The European Commission’s 2010 review of MiFID will take into account high-frequency trading and other market developments that have increased in influence since the directive’s introduction, a Brussels official confirmed yesterday.
Timothy Binning, a policy officer in the securities markets unit at the European Commission’s internal markets directorate, told a London audience that the growth of high-frequency trading to 30-40% of the volume on some European execution venues had raised a number of concerns for the Commission.
Acknowledging the capacity of high-frequency trading to increase available liquidity through electronic market making and to reduce both market volatility and spreads, Binning nevertheless voiced fears about the possibility of malfunctioning low-latency trading programmes spilling out thousands of erroneous trades into the market. “We are concerned about the risk of a system running amok,” he said. Additional risks cited by Binning included the capacity of European trading venues to handle sharp increases in message traffic and the potential for high-frequency trading to reduce average transaction sizes.
High-frequency trading strategies can send short bursts of many thousands of order messages per second to trading venues, even though a fraction of these are actually filled. A recent piece of research carried out by exchanges consultancy Mondo Visione for the Financial Times suggested that average transaction sizes have already halved over the last five years.
Binning added that the Commission would weigh the impact of high-frequency trading on other market participants, such as traditional retail and institutional investors, in reaching any conclusions on its benefits to the overall market.
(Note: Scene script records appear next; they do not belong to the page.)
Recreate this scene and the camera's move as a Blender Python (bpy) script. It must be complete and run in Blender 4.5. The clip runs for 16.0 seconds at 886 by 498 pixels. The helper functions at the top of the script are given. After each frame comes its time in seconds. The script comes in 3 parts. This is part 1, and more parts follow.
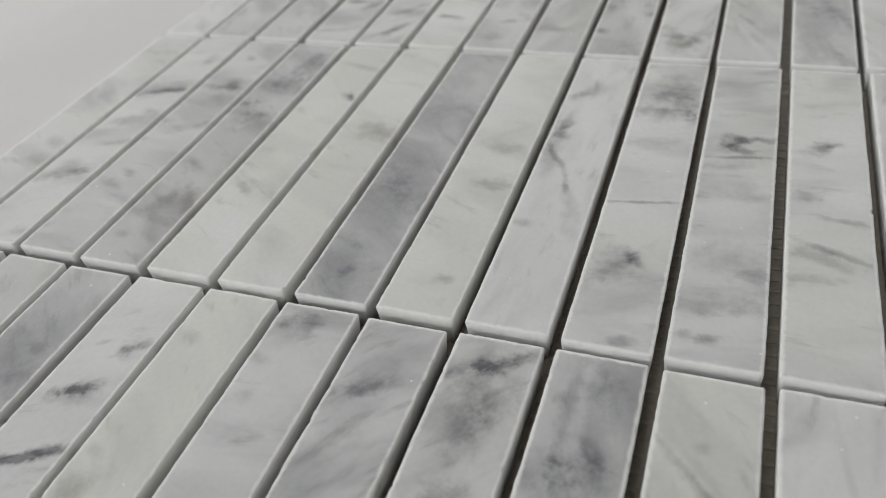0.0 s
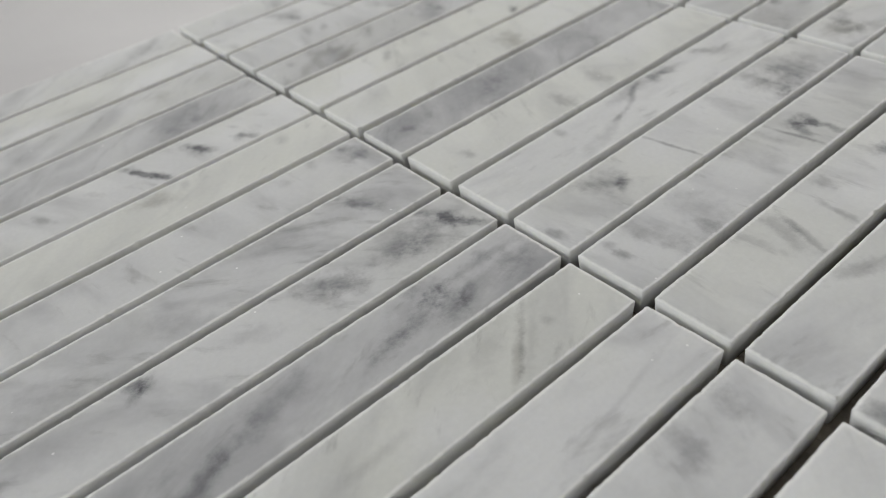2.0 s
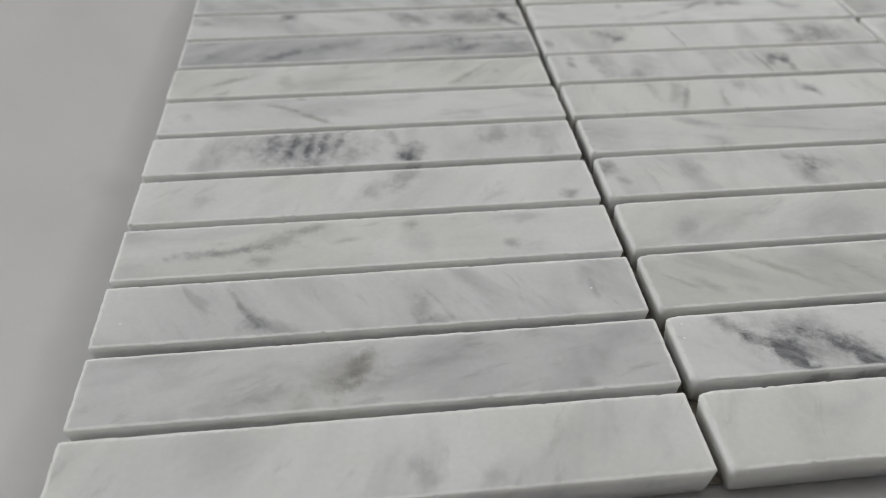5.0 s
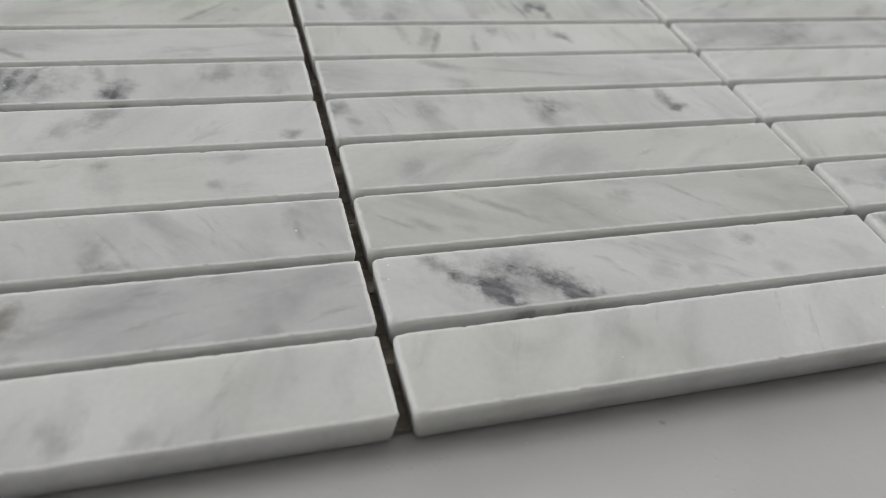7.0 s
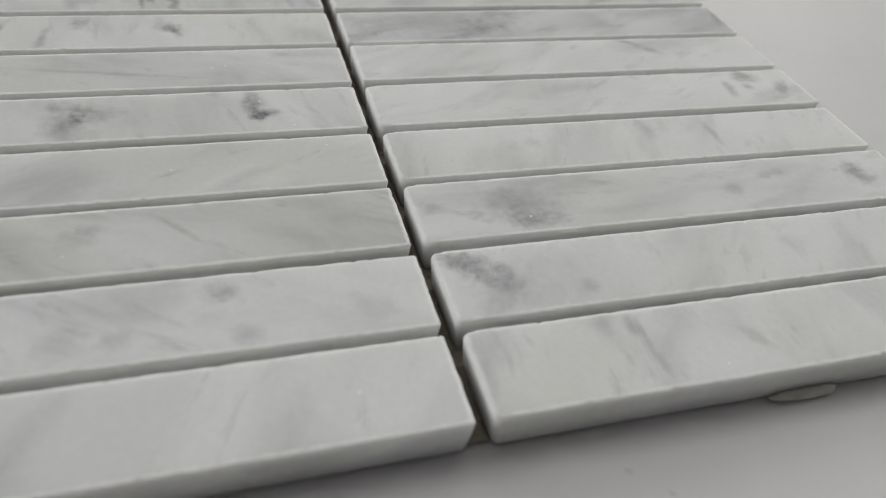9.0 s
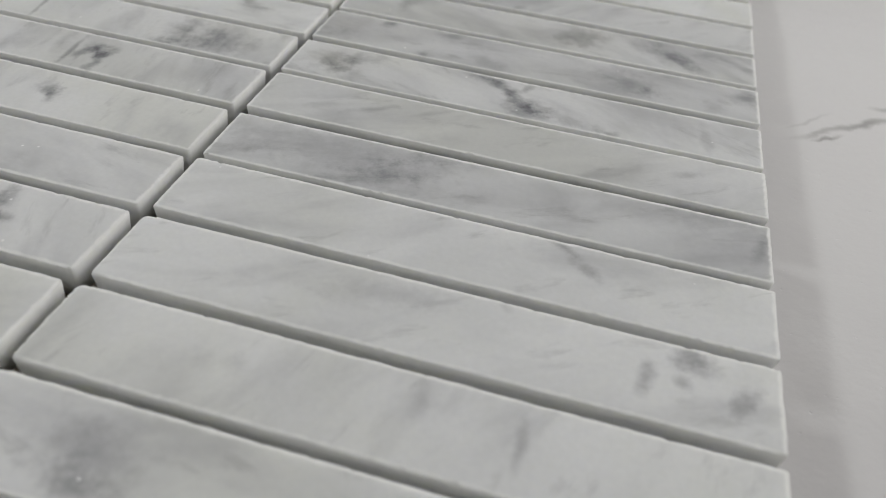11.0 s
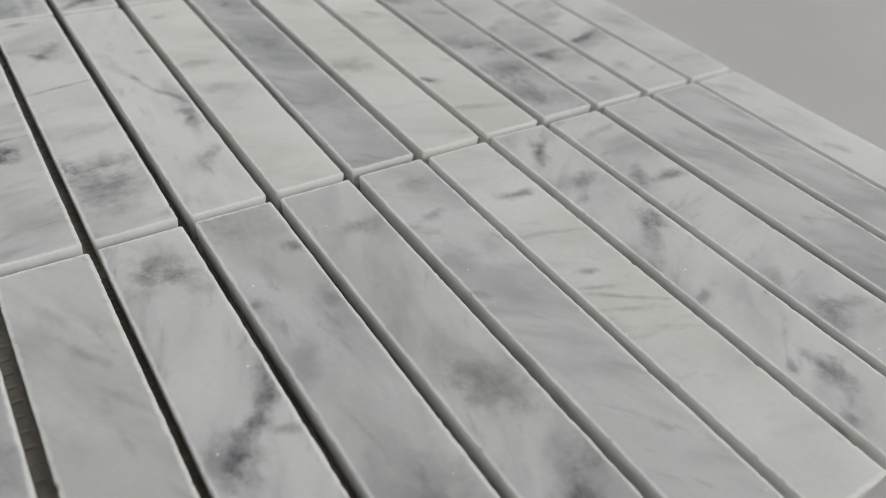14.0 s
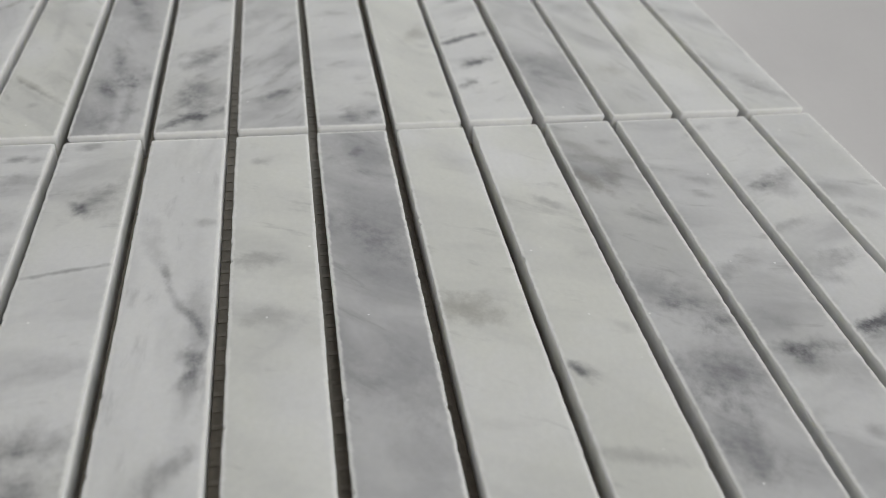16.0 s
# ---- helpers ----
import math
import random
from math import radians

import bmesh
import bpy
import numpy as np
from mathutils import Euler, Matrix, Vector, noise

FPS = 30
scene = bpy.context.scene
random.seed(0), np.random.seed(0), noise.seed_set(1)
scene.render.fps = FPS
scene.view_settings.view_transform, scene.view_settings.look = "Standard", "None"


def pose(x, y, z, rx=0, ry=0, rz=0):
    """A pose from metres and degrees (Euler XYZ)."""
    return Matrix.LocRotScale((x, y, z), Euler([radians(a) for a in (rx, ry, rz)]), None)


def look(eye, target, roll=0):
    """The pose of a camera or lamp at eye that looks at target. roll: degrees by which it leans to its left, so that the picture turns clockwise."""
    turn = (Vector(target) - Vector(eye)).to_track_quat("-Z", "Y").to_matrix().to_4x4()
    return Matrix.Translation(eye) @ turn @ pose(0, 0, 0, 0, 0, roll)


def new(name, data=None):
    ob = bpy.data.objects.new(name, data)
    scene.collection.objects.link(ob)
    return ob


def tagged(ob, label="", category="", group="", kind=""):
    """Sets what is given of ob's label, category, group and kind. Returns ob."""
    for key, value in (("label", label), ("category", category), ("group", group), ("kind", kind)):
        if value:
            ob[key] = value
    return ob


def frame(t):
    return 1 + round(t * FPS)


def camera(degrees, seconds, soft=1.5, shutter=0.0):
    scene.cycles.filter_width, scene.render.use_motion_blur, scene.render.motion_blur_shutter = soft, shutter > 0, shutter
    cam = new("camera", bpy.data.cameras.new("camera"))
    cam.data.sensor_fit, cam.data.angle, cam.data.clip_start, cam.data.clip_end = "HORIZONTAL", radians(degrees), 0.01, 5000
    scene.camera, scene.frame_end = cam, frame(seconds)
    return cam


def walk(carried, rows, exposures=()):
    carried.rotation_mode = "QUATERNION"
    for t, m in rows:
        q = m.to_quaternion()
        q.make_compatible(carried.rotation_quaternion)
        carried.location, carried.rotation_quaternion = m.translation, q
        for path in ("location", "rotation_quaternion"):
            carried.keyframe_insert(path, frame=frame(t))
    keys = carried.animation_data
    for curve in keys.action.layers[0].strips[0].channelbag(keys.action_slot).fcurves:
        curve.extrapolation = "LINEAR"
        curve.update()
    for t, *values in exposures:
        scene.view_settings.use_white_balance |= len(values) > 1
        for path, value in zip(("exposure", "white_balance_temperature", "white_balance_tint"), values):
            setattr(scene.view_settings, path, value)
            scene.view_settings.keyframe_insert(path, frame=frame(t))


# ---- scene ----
cam = camera(59.60, 16.0, 0.7)
cam.data.dof.use_dof = True
cam.data.dof.focus_distance = 0.136
cam.data.dof.aperture_fstop = 19.0
# seconds, x, y, z, pitch, roll, yaw
ROWS = [
    (0.00, 0.01480, 0.12690, 0.10110, -39.890, 6.540, -70.440),
    (0.50, 0.01370, 0.11010, 0.09980, -39.820, 6.880, -63.060),
    (1.00, 0.01430, 0.09390, 0.09820, -39.830, 7.060, -55.510),
    (1.50, 0.01700, 0.07830, 0.09850, -39.770, 6.910, -47.990),
    (2.00, 0.01990, 0.06000, 0.09890, -39.610, 6.460, -40.720),
    (2.50, 0.02140, 0.04370, 0.09740, -39.650, 5.750, -33.590),
    (3.00, 0.02460, 0.02310, 0.09980, -39.580, 4.840, -26.880),
    (3.50, 0.03410, -0.00100, 0.10120, -39.770, 3.780, -20.160),
    (4.00, 0.04720, -0.02540, 0.10450, -40.140, 2.790, -13.760),
    (4.20, 0.05280, -0.03500, 0.10610, -40.330, 2.450, -11.300),
    (4.72, 0.05394, -0.05417, 0.10703, -40.738, 0.617, -7.046),
    (5.25, 0.03960, -0.06404, 0.10434, -41.094, -2.559, -6.443),
    (5.78, 0.02876, -0.06670, 0.09996, -41.311, -5.316, -8.290),
    (6.30, 0.04040, -0.06467, 0.09589, -41.348, -5.929, -11.237),
    (6.50, 0.04888, -0.06355, 0.09436, -41.417, -6.435, -12.600),
    (7.00, 0.07740, -0.06054, 0.09323, -41.347, -6.637, -15.027),
    (7.50, 0.10716, -0.05874, 0.09136, -41.133, -6.379, -16.452),
    (8.00, 0.12994, -0.05551, 0.08946, -40.983, -6.424, -17.291),
    (8.50, 0.15353, -0.05438, 0.08689, -41.037, -6.381, -16.785),
    (9.00, 0.17058, -0.05170, 0.08374, -40.866, -6.286, -15.603),
    (9.20, 0.18363, -0.04773, 0.08312, -40.635, -6.061, -12.505),
    (9.50, 0.20265, -0.04048, 0.08284, -41.029, -6.022, -7.099),
    (10.00, 0.22457, -0.02786, 0.08406, -41.349, -5.523, 0.611),
    (10.20, 0.23352, -0.02280, 0.08466, -41.286, -5.195, 3.742),
    (10.72, 0.25579, -0.00832, 0.08582, -41.042, -4.565, 11.604),
    (11.25, 0.27526, 0.00975, 0.08638, -40.753, -4.323, 19.276),
    (11.78, 0.29053, 0.03012, 0.08704, -40.405, -4.270, 26.688),
    (12.30, 0.30080, 0.05130, 0.08820, -39.970, -4.210, 33.770),
    (12.50, 0.30380, 0.06000, 0.08880, -39.850, -4.190, 36.490),
    (13.00, 0.30980, 0.08000, 0.09080, -39.600, -4.290, 43.170),
    (13.50, 0.31490, 0.10050, 0.09270, -38.960, -4.450, 49.660),
    (14.00, 0.31460, 0.12130, 0.09410, -38.900, -4.570, 56.940),
    (14.50, 0.30530, 0.14300, 0.09310, -39.160, -4.410, 64.360),
    (15.00, 0.28680, 0.16180, 0.09140, -39.810, -4.470, 71.260),
    (15.50, 0.26440, 0.17830, 0.09150, -40.250, -4.190, 78.320),
    (15.70, 0.25480, 0.18370, 0.09240, -40.200, -4.020, 80.850),
    (15.80, 0.25130, 0.18430, 0.09300, -40.220, -3.820, 81.200),
    (16.00, 0.24240, 0.17990, 0.09480, -40.090, -3.460, 79.920),
]

walk(cam, [(t, pose(x, y, z, 90 + pitch, roll, yaw)) for t, x, y, z, pitch, roll, yaw in ROWS])

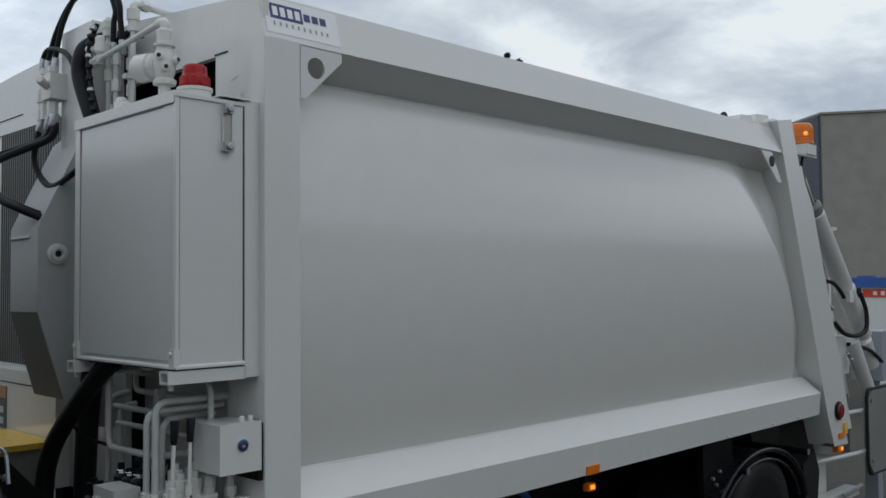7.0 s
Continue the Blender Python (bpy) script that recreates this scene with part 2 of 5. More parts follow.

According to the official, some market participants had reported that their trading infrastructure is sometimes too slow to access prices.
Binning said that once a full assessment of the risks and benefits of high-frequency trading had been completed, the Commission would first consider whether MiFID’s existing provisions were sufficient to regulate the activity before deciding whether additional regulatory intervention was required.
Other issues that had emerged since the directive’s introduction in November 2007 which warranted the Commission’s attention during the forthcoming review included the use of dark pools and the need for “better quality and cheaper” consolidated post-trade data, said Binning.
He added that discussions with market participants to date had suggested a largely positive sentiment among market participants toward high-frequency trading. “Many seem relatively relaxed and see it as a natural evolution of computerised trading. But that’s not universally the case,” Binning said.
The European Commission is obliged to review the impact of MiFID on Europe’s securities markets before the end of the year. However officials have played down the prospects of a ‘MiFID II’, suggesting instead that the review is most likely to lead to relatively minor adjustments to existing rules and guidelines.
Binning was speaking at the HiFreq Trade conference at the Marriott Grosvenor Square Hotel in London.